Penultimate bus ride to Varanasi airport, very fine and modern, for the penultimate flight, to Delhi. Kingfisher airlines, Indian-owned, serves us lunch although the flight is only an hour plus. Arriving in Delhi, we take a completely different route from the airport- this hotel is at the other end of town- and we see only wide modern highways and new construction- until we catch sight of three elephants with painted heads striding single file along one of the service roads. Only in India!

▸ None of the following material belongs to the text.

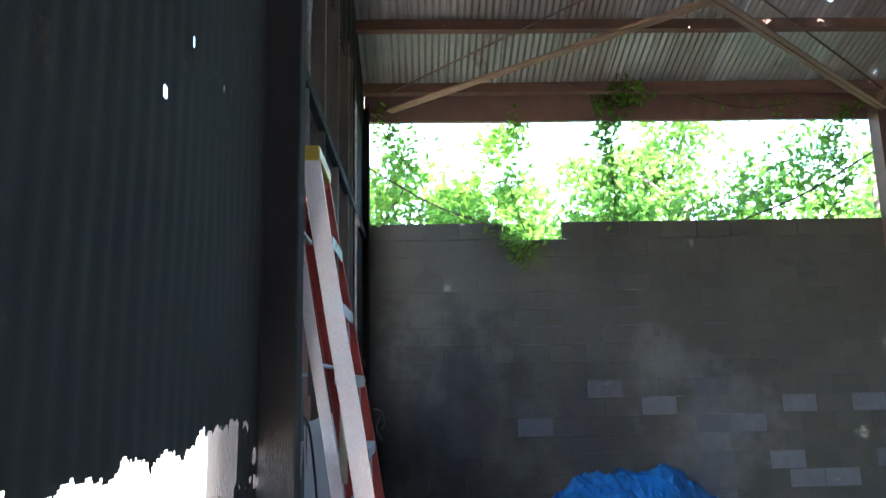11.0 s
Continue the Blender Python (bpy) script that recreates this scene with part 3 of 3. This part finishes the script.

Our last hotel, in this new part of Delhi, is very grand and very modern, and Sylvia complains  in her gravelly East Coast voice that it could be anywhere, including Florida. She is disappointed that we didn't get "lei'd" or offered mango juice or wished "namaste." This is New Dehli. The New India. There is trouble brewing, according to the news, and food security measures announced. Demonstrations, inspired by Egypt, they say. Well, we are heading back to Egypt, where it all started over a month ago, to see what change has wrought in the week we've been gone. I can't wait!